• **What is asked**
Say how many lines include "Blender", with no words around the number.

(Source data)
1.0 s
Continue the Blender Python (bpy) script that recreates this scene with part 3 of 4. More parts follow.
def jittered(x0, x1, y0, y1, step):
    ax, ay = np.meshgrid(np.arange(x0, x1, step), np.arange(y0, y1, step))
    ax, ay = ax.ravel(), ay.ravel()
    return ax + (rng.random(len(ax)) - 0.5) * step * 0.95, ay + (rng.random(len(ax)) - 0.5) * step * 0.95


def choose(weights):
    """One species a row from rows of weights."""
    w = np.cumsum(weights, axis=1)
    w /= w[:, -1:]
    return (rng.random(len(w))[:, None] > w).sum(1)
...
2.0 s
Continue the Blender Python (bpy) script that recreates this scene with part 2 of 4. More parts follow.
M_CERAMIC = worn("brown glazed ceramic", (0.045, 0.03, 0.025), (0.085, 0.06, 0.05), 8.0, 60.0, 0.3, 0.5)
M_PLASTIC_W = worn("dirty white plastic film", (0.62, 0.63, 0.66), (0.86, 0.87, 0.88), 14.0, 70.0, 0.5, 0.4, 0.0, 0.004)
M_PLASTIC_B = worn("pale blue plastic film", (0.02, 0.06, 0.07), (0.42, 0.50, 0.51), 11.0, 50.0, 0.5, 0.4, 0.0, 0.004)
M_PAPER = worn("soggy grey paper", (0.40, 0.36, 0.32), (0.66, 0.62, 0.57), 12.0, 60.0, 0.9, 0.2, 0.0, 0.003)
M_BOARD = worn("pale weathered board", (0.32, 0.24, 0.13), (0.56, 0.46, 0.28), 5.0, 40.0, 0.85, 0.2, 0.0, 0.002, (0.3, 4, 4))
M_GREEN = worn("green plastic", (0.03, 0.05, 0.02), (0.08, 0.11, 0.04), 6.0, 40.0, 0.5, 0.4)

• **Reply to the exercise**
2